* **GIVEN INFORMATION**:
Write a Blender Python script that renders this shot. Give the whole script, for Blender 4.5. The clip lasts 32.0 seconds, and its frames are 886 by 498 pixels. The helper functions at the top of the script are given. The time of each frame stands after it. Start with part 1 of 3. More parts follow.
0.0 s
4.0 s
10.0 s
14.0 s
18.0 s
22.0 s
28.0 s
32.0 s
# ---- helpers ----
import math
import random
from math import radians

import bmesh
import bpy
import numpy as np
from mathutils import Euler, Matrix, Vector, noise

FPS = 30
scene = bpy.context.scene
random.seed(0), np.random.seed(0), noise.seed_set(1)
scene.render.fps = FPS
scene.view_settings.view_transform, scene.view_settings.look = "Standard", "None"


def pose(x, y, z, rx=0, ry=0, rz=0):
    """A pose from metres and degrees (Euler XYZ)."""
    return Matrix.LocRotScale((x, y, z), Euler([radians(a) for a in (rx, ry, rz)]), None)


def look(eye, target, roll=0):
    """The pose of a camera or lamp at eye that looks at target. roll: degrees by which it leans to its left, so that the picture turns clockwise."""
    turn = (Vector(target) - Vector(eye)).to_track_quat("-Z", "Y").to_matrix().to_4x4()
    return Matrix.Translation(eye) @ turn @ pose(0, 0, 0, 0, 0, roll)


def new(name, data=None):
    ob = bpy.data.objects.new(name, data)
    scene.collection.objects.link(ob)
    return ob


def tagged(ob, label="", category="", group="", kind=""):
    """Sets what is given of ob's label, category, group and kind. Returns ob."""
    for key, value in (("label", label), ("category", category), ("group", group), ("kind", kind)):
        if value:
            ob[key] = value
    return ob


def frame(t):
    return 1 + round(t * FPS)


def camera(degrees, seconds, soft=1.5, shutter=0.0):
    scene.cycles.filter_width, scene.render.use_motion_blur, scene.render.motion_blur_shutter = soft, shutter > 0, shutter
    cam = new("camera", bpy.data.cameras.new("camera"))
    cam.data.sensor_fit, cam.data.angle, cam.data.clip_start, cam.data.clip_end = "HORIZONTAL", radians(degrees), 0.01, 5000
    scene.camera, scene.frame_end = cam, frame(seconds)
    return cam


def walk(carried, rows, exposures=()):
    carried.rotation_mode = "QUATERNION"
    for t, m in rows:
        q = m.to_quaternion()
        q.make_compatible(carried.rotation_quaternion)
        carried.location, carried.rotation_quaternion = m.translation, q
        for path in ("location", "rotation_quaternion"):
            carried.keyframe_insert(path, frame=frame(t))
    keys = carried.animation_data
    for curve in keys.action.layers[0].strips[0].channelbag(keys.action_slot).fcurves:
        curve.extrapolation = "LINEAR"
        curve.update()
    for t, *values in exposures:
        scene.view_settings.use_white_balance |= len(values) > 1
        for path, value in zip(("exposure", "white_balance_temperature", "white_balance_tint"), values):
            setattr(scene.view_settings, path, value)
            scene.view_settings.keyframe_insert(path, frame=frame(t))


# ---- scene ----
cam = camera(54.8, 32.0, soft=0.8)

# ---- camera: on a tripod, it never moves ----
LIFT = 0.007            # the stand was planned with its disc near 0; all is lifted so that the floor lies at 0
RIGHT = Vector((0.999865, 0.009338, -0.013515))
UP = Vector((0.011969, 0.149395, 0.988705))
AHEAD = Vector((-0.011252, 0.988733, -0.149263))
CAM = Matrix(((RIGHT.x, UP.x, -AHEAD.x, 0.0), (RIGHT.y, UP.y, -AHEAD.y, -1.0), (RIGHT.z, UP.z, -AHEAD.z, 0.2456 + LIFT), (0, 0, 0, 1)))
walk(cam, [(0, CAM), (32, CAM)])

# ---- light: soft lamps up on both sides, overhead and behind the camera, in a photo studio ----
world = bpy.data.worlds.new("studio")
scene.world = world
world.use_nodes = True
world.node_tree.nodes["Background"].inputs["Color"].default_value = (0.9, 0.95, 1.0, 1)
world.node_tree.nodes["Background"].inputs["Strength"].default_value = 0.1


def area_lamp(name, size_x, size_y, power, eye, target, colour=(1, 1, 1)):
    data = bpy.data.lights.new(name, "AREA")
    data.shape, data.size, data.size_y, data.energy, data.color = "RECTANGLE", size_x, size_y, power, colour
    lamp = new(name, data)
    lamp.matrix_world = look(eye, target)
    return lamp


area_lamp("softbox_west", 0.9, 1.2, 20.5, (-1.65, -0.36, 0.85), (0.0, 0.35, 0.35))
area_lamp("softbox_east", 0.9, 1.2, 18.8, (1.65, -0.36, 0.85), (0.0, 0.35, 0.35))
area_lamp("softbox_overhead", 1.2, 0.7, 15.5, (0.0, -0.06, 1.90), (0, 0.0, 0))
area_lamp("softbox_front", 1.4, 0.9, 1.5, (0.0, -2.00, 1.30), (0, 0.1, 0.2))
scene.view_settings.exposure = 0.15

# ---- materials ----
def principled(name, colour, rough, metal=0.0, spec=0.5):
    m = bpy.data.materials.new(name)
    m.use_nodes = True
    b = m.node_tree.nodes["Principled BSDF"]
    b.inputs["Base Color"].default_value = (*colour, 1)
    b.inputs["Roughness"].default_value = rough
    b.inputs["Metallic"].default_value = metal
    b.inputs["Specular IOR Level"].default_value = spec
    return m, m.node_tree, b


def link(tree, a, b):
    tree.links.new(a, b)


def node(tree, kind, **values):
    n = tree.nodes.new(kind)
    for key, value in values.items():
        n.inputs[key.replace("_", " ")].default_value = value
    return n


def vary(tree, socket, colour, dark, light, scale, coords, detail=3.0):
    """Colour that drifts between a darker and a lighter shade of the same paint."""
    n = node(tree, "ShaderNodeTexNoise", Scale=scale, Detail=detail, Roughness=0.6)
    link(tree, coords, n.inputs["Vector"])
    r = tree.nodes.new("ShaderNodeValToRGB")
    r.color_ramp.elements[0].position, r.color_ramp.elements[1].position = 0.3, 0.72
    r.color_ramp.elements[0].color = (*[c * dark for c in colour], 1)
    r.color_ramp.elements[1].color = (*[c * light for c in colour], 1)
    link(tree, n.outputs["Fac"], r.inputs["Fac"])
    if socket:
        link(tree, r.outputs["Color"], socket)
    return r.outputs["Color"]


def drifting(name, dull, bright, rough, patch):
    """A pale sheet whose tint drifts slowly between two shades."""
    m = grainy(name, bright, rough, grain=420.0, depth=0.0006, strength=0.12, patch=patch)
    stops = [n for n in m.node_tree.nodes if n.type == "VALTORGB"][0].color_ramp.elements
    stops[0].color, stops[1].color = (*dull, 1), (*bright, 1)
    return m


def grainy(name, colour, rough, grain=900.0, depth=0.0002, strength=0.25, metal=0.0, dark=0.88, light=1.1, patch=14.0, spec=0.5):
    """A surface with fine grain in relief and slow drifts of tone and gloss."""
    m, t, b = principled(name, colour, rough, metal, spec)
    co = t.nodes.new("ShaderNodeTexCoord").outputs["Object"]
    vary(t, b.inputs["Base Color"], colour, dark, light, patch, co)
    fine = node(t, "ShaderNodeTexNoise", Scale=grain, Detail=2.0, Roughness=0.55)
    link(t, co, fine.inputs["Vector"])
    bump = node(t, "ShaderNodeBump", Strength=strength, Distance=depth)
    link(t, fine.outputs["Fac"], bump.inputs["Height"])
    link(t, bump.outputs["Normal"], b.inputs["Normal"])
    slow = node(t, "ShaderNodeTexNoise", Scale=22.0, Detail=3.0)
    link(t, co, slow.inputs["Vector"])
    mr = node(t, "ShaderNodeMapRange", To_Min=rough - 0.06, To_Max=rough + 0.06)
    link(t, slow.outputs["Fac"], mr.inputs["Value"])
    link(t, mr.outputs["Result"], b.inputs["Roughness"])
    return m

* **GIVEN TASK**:
Copy out the whole listing exactly; please set it all down.

* **FINAL RESULT**:
Write a Blender Python script that renders this shot. Give the whole script, for Blender 4.5. The clip lasts 32.0 seconds, and its frames are 886 by 498 pixels. The helper functions at the top of the script are given. The time of each frame stands after it. Start with part 1 of 3. More parts follow.
0.0 s
4.0 s
10.0 s
14.0 s
18.0 s
22.0 s
28.0 s
32.0 s
# ---- helpers ----
import math
import random
from math import radians

import bmesh
import bpy
import numpy as np
from mathutils import Euler, Matrix, Vector, noise

FPS = 30
scene = bpy.context.scene
random.seed(0), np.random.seed(0), noise.seed_set(1)
scene.render.fps = FPS
scene.view_settings.view_transform, scene.view_settings.look = "Standard", "None"


def pose(x, y, z, rx=0, ry=0, rz=0):
    """A pose from metres and degrees (Euler XYZ)."""
    return Matrix.LocRotScale((x, y, z), Euler([radians(a) for a in (rx, ry, rz)]), None)


def look(eye, target, roll=0):
    """The pose of a camera or lamp at eye that looks at target. roll: degrees by which it leans to its left, so that the picture turns clockwise."""
    turn = (Vector(target) - Vector(eye)).to_track_quat("-Z", "Y").to_matrix().to_4x4()
    return Matrix.Translation(eye) @ turn @ pose(0, 0, 0, 0, 0, roll)


def new(name, data=None):
    ob = bpy.data.objects.new(name, data)
    scene.collection.objects.link(ob)
    return ob


def tagged(ob, label="", category="", group="", kind=""):
    """Sets what is given of ob's label, category, group and kind. Returns ob."""
    for key, value in (("label", label), ("category", category), ("group", group), ("kind", kind)):
        if value:
            ob[key] = value
    return ob


def frame(t):
    return 1 + round(t * FPS)


def camera(degrees, seconds, soft=1.5, shutter=0.0):
    scene.cycles.filter_width, scene.render.use_motion_blur, scene.render.motion_blur_shutter = soft, shutter > 0, shutter
    cam = new("camera", bpy.data.cameras.new("camera"))
    cam.data.sensor_fit, cam.data.angle, cam.data.clip_start, cam.data.clip_end = "HORIZONTAL", radians(degrees), 0.01, 5000
    scene.camera, scene.frame_end = cam, frame(seconds)
    return cam


def walk(carried, rows, exposures=()):
    carried.rotation_mode = "QUATERNION"
    for t, m in rows:
        q = m.to_quaternion()
        q.make_compatible(carried.rotation_quaternion)
        carried.location, carried.rotation_quaternion = m.translation, q
        for path in ("location", "rotation_quaternion"):
            carried.keyframe_insert(path, frame=frame(t))
    keys = carried.animation_data
    for curve in keys.action.layers[0].strips[0].channelbag(keys.action_slot).fcurves:
        curve.extrapolation = "LINEAR"
        curve.update()
    for t, *values in exposures:
        scene.view_settings.use_white_balance |= len(values) > 1
        for path, value in zip(("exposure", "white_balance_temperature", "white_balance_tint"), values):
            setattr(scene.view_settings, path, value)
            scene.view_settings.keyframe_insert(path, frame=frame(t))


# ---- scene ----
cam = camera(54.8, 32.0, soft=0.8)

# ---- camera: on a tripod, it never moves ----
LIFT = 0.007            # the stand was planned with its disc near 0; all is lifted so that the floor lies at 0
RIGHT = Vector((0.999865, 0.009338, -0.013515))
UP = Vector((0.011969, 0.149395, 0.988705))
AHEAD = Vector((-0.011252, 0.988733, -0.149263))
CAM = Matrix(((RIGHT.x, UP.x, -AHEAD.x, 0.0), (RIGHT.y, UP.y, -AHEAD.y, -1.0), (RIGHT.z, UP.z, -AHEAD.z, 0.2456 + LIFT), (0, 0, 0, 1)))
walk(cam, [(0, CAM), (32, CAM)])

# ---- light: soft lamps up on both sides, overhead and behind the camera, in a photo studio ----
world = bpy.data.worlds.new("studio")
scene.world = world
world.use_nodes = True
world.node_tree.nodes["Background"].inputs["Color"].default_value = (0.9, 0.95, 1.0, 1)
world.node_tree.nodes["Background"].inputs["Strength"].default_value = 0.1


def area_lamp(name, size_x, size_y, power, eye, target, colour=(1, 1, 1)):
    data = bpy.data.lights.new(name, "AREA")
    data.shape, data.size, data.size_y, data.energy, data.color = "RECTANGLE", size_x, size_y, power, colour
    lamp = new(name, data)
    lamp.matrix_world = look(eye, target)
    return lamp


area_lamp("softbox_west", 0.9, 1.2, 20.5, (-1.65, -0.36, 0.85), (0.0, 0.35, 0.35))
area_lamp("softbox_east", 0.9, 1.2, 18.8, (1.65, -0.36, 0.85), (0.0, 0.35, 0.35))
area_lamp("softbox_overhead", 1.2, 0.7, 15.5, (0.0, -0.06, 1.90), (0, 0.0, 0))
area_lamp("softbox_front", 1.4, 0.9, 1.5, (0.0, -2.00, 1.30), (0, 0.1, 0.2))
scene.view_settings.exposure = 0.15

# ---- materials ----
def principled(name, colour, rough, metal=0.0, spec=0.5):
    m = bpy.data.materials.new(name)
    m.use_nodes = True
    b = m.node_tree.nodes["Principled BSDF"]
    b.inputs["Base Color"].default_value = (*colour, 1)
    b.inputs["Roughness"].default_value = rough
    b.inputs["Metallic"].default_value = metal
    b.inputs["Specular IOR Level"].default_value = spec
    return m, m.node_tree, b


def link(tree, a, b):
    tree.links.new(a, b)


def node(tree, kind, **values):
    n = tree.nodes.new(kind)
    for key, value in values.items():
        n.inputs[key.replace("_", " ")].default_value = value
    return n


def vary(tree, socket, colour, dark, light, scale, coords, detail=3.0):
    """Colour that drifts between a darker and a lighter shade of the same paint."""
    n = node(tree, "ShaderNodeTexNoise", Scale=scale, Detail=detail, Roughness=0.6)
    link(tree, coords, n.inputs["Vector"])
    r = tree.nodes.new("ShaderNodeValToRGB")
    r.color_ramp.elements[0].position, r.color_ramp.elements[1].position = 0.3, 0.72
    r.color_ramp.elements[0].color = (*[c * dark for c in colour], 1)
    r.color_ramp.elements[1].color = (*[c * light for c in colour], 1)
    link(tree, n.outputs["Fac"], r.inputs["Fac"])
    if socket:
        link(tree, r.outputs["Color"], socket)
    return r.outputs["Color"]


def drifting(name, dull, bright, rough, patch):
    """A pale sheet whose tint drifts slowly between two shades."""
    m = grainy(name, bright, rough, grain=420.0, depth=0.0006, strength=0.12, patch=patch)
    stops = [n for n in m.node_tree.nodes if n.type == "VALTORGB"][0].color_ramp.elements
    stops[0].color, stops[1].color = (*dull, 1), (*bright, 1)
    return m


def grainy(name, colour, rough, grain=900.0, depth=0.0002, strength=0.25, metal=0.0, dark=0.88, light=1.1, patch=14.0, spec=0.5):
    """A surface with fine grain in relief and slow drifts of tone and gloss."""
    m, t, b = principled(name, colour, rough, metal, spec)
    co = t.nodes.new("ShaderNodeTexCoord").outputs["Object"]
    vary(t, b.inputs["Base Color"], colour, dark, light, patch, co)
    fine = node(t, "ShaderNodeTexNoise", Scale=grain, Detail=2.0, Roughness=0.55)
    link(t, co, fine.inputs["Vector"])
    bump = node(t, "ShaderNodeBump", Strength=strength, Distance=depth)
    link(t, fine.outputs["Fac"], bump.inputs["Height"])
    link(t, bump.outputs["Normal"], b.inputs["Normal"])
    slow = node(t, "ShaderNodeTexNoise", Scale=22.0, Detail=3.0)
    link(t, co, slow.inputs["Vector"])
    mr = node(t, "ShaderNodeMapRange", To_Min=rough - 0.06, To_Max=rough + 0.06)
    link(t, slow.outputs["Fac"], mr.inputs["Value"])
    link(t, mr.outputs["Result"], b.inputs["Roughness"])
    return m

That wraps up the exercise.